Resiliency is the buzzword right now. It’s on the lips of every parenting expert penning a column, and every school speaker giving a lecture. And it makes sense. In this age of helicopter parenting, when we do more and more for our kids and they do less and less themselves, a little more resiliency can go a long way. But what exactly is resiliency?
Put simply, it’s the way in which children respond to life’s challenges. Do they persevere or do they crumble? Do they call out for Dad or do they go it alone?
Building resiliency at camp
While camp has endless moments of fun and excitement, when children live with ten to twelve people without their parents’ comfort it can be a little challenging. Yet these challenges are as important to the growth and development of your child as the friendships they form and the skills they build. When a child has to figure out how to solve an argument with a friend or overcome their fear of canoe trips, they’re building resiliency.
But how exactly do children build resiliency at camp? For one, they learn to face risks directly. While there’s no physical danger, climbing sixty feet in the air to leap from a high ropes element can be pretty terrifying. But even amidst that fear and apprehension, campers draw on the support of their friends and counsellors and find a way to push through.
The camp environment also helps build skills that cultivate a feeling of confidence and competence. It’s one thing to hear “I’m proud of you” from your mom, but it’s another thing entirely to get up for skis on the first time or make something beautiful in the wood shop. A confident and competent child is a resilient child.
Finally, camp is a great environment in which to build emotional resilience. If you didn’t get that part in Annie you wanted, but your bunkmate did, how do you deal with that?
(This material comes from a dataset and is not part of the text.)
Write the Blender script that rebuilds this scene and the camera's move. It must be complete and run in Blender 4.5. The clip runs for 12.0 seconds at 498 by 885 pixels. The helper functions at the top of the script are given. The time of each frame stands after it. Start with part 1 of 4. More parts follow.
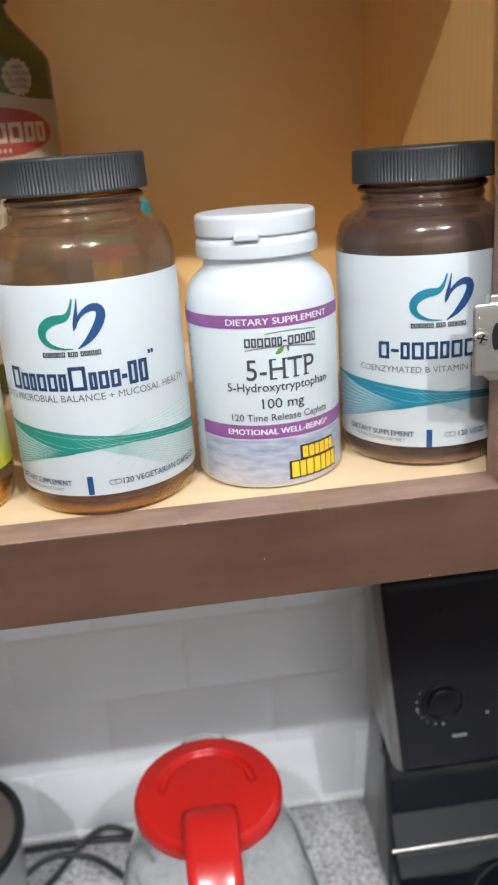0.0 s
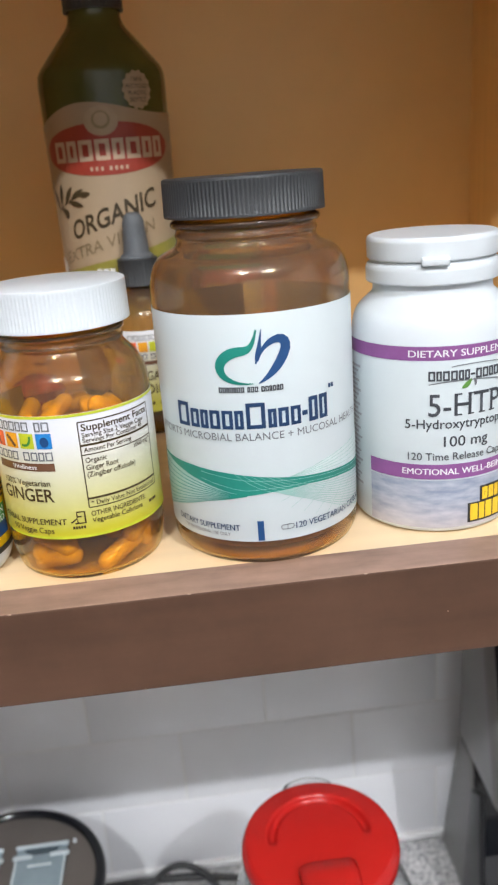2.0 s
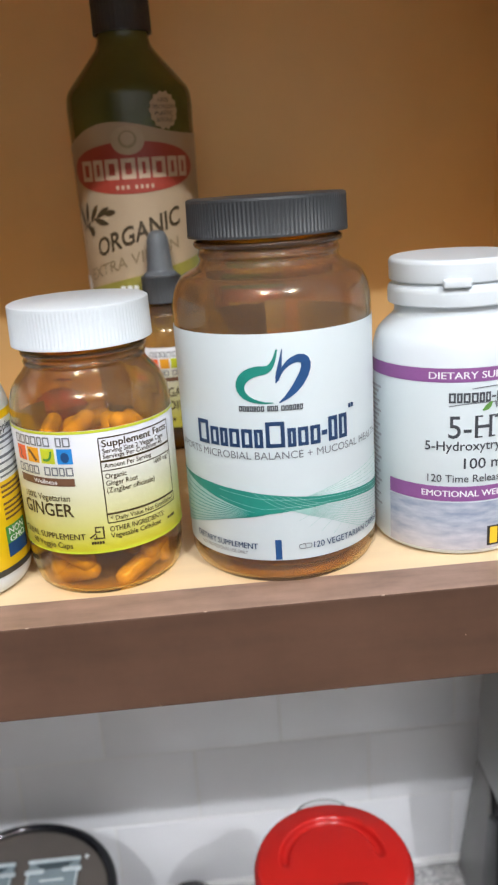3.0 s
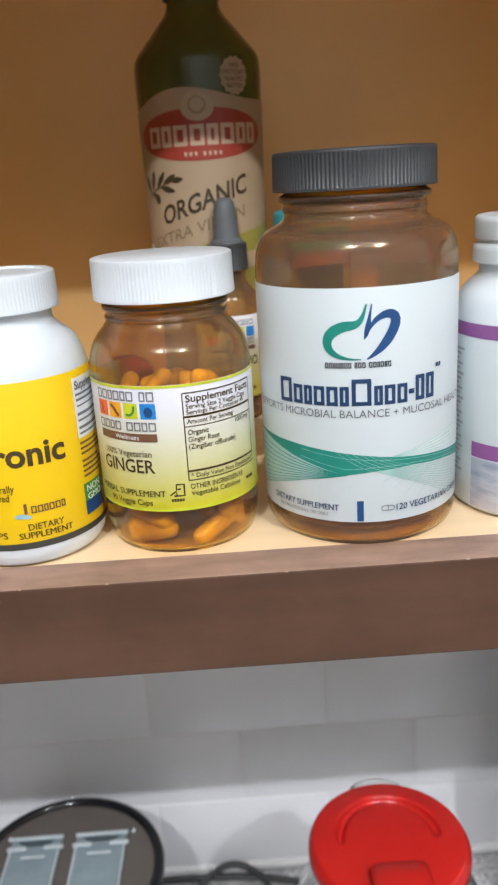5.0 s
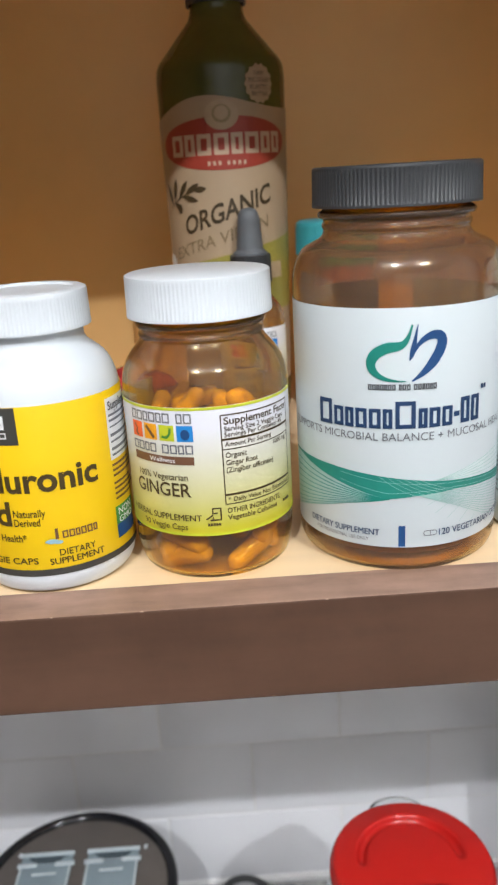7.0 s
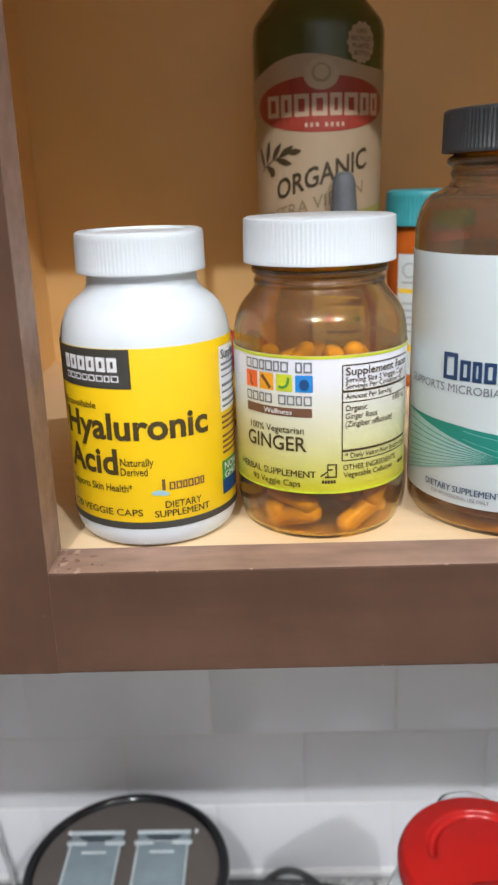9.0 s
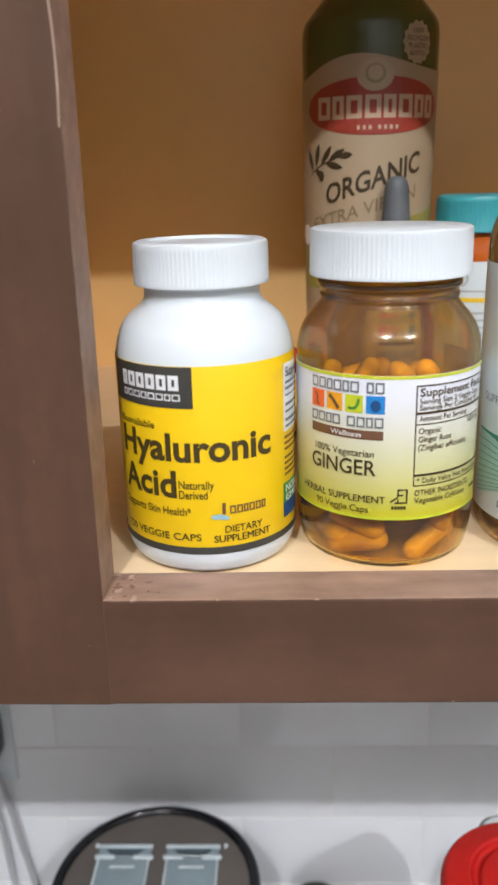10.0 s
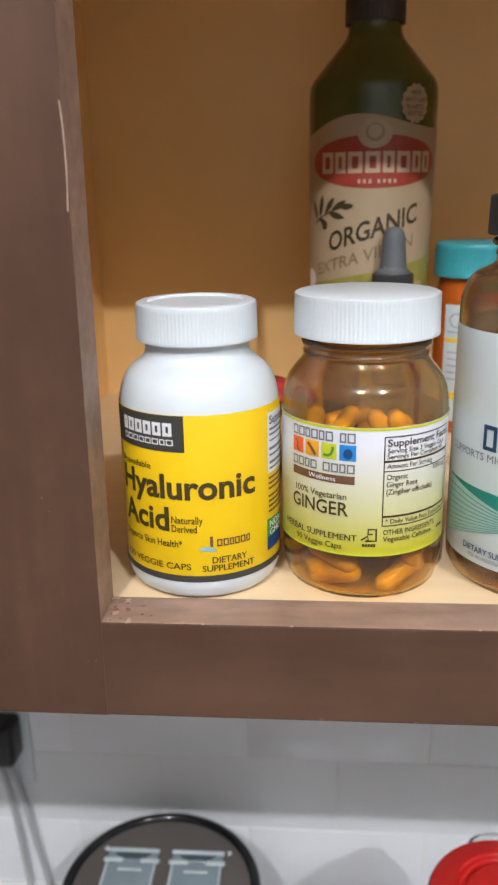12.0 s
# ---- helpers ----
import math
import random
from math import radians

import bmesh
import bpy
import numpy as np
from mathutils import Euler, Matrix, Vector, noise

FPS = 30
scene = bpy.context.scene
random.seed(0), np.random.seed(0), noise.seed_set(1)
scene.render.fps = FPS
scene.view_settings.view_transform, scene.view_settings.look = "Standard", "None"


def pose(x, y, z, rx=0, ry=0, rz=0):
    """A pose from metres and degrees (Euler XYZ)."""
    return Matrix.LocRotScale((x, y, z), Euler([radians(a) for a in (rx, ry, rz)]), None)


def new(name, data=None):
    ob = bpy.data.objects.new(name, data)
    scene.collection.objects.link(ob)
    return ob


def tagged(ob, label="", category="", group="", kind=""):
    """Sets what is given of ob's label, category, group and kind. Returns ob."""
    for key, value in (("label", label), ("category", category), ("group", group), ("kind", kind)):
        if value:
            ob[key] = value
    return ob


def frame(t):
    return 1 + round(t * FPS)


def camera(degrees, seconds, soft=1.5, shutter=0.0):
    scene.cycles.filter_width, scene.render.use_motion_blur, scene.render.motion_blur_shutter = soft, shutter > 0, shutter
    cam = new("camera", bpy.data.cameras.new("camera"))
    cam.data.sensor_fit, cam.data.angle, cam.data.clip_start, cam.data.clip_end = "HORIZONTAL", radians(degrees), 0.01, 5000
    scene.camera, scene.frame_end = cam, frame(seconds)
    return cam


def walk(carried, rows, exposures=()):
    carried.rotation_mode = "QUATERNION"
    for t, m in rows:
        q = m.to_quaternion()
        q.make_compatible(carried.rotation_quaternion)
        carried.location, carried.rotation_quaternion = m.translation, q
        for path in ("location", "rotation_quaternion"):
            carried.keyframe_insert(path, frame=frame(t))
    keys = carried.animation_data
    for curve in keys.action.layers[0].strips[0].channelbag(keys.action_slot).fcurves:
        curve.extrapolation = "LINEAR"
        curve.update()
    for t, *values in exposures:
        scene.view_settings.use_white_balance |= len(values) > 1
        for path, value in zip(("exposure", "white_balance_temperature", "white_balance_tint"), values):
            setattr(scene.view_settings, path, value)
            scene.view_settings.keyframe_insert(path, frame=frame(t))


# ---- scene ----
# seconds, eye (x, y, z), yaw, pitch, roll
cam = camera(34.35, 12.0, soft=2.3)
cam.data.dof.use_dof = True
cam.data.dof.focus_distance, cam.data.dof.aperture_fstop = 0.305, 21.0
ROWS = [
    (0.0, 0.0376, -0.0434, 1.5499, -6.50, -20.17, 4.10),
    (0.5, 0.0287, -0.0432, 1.5571, -6.12, -19.97, 4.34),
    (0.7, 0.0183, -0.0418, 1.5599, -5.93, -20.42, 4.43),
    (1.0, -0.0022, -0.0314, 1.5645, -5.67, -19.64, 4.54),
    (1.5, -0.0249, -0.0035, 1.5710, -5.77, -19.80, 4.20),
    (2.0, -0.0241, -0.0080, 1.5562, -5.86, -19.34, 4.14),
    (2.5, -0.0239, -0.0083, 1.5575, -3.98, -18.57, 4.36),
    (2.7, -0.0248, -0.0082, 1.5578, -4.00, -18.06, 4.02),
    (4.3, -0.0129, -0.0178, 1.5472, -3.70, -18.47, 2.76),
    (4.5, -0.0219, -0.0196, 1.5454, -2.76, -18.33, 3.06),
    (5.0, -0.0444, -0.0072, 1.5449, -1.99, -18.39, 3.41),
    (5.5, -0.0536, -0.0029, 1.5540, -1.97, -18.45, 3.51),
    (6.0, -0.0632, 0.0033, 1.5527, -2.09, -18.49, 3.51),
    (6.5, -0.0679, 0.0087, 1.5489, -2.33, -18.44, 3.36),
    (7.0, -0.0588, 0.0040, 1.5504, -2.21, -18.35, 3.16),
    (7.2, -0.0645, 0.0023, 1.5452, -2.06, -18.07, 3.15),
    (8.8, -0.0867, 0.0136, 1.5371, -0.60, -18.26, 2.17),
    (9.0, -0.0891, 0.0118, 1.5321, 0.45, -18.17, 1.77),
    (9.3, -0.1003, 0.0122, 1.5291, 1.45, -18.20, 1.48),
    (9.5, -0.1029, 0.0138, 1.5289, 1.58, -18.18, 1.41),
    (10.0, -0.1060, 0.0271, 1.5359, 1.53, -18.33, 1.44),
    (10.5, -0.1061, 0.0225, 1.5442, 1.59, -18.18, 1.42),
    (11.0, -0.0910, 0.0128, 1.5445, 3.34, -17.77, 0.91),
    (11.5, -0.0842, 0.0112, 1.5454, 4.23, -17.85, 0.78),
    (12.0, -0.0890, 0.0035, 1.5549, 4.05, -17.52, 0.93),
]
EXPOSURES = [(0.0, 0.02), (2.7, 0.0), (5.5, -0.06), (10.6, -0.08), (12.0, -0.15)]
walk(cam, [(t, pose(x, y, z, 90 + pitch, roll, yaw)) for t, x, y, z, yaw, pitch, roll in ROWS], EXPOSURES)

# ---- fitted plan, in metres ----
FACE = 0.25          # front of the cabinet's face frame
INNER = 0.269        # back of the face frame
BACK = 0.585         # cabinet back
WALL = 0.60          # tiled wall
RAIL = 1.4104          # top of the bottom rail
SHELF = 1.4098       # shelf top
RAIL_LOW = 1.372
COUNTER = 0.914
LEFT, RIGHT = -0.161, 0.1672   # the opening
IN_L, IN_R = -0.238, 0.196    # inner side walls
HEAD = 1.7225         # top of the opening
CEIL = 2.74

# ---- light: two ceiling lamps behind the camera ----
world = bpy.data.worlds.new("room_dark")
scene.world = world
world.use_nodes = True
world.node_tree.nodes["Background"].inputs[0].default_value = (0.9, 0.95, 1.0, 1)
world.node_tree.nodes["Background"].inputs[1].default_value = 0.02
LAMPS = [(-0.30, -0.976, 62.5), (0.50, -0.976, 62.5)]
LAMP_COLOUR = (0.935, 0.96, 1.0)
for lx, ly, watts in LAMPS:
    lamp = new("ceiling_lamp", bpy.data.lights.new("ceiling_lamp", "POINT"))
    lamp.data.shadow_soft_size = 0.014
    lamp.data.energy, lamp.data.color = watts, LAMP_COLOUR
    lamp.location = (lx, ly, 2.64)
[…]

Can you be disappointed, but also happy for a friend? It’s not an easy process to navigate, but in a community of close friends and cabin counsellors, it is a great way to learn how to accept and deal with what you’re feeling.
Of course, these are just a handful of examples. We see these things happen all the time at camp. What matters in these situations is how the campers respond to the problem. And usually, if they’re at camp, they learn how to respond well, and they grow from those experiences to become more confident and resilient.
How can I build on those skills at home?
One of the most effective ways to instil resilience in your child is to really listen. Try to see things from your child’s perspective. Resist the urge to judge or try to fix things. If you really listen you’ll be able to reflect back to them how they’re feeling and in turn show them that their feelings are real and valid, a major step forward in building resiliency.
Allow them to fall
When your son forgets his homework at school, don’t drive back two hours later to pick it up. If your daughter isn’t being played as much as the other girls on the hockey team, don’t call the coach to complain. If you solve your kids’ problems for them, they’ll never be able to do it themselves. Instead, try to ask your son or daughter what they think would be the best way to deal with the problem or situation. Support them by supporting their decisions, and encouraging independence.
Teaching your child that they can rely on themselves and deal with what life throws at them is the greatest gift you can give them.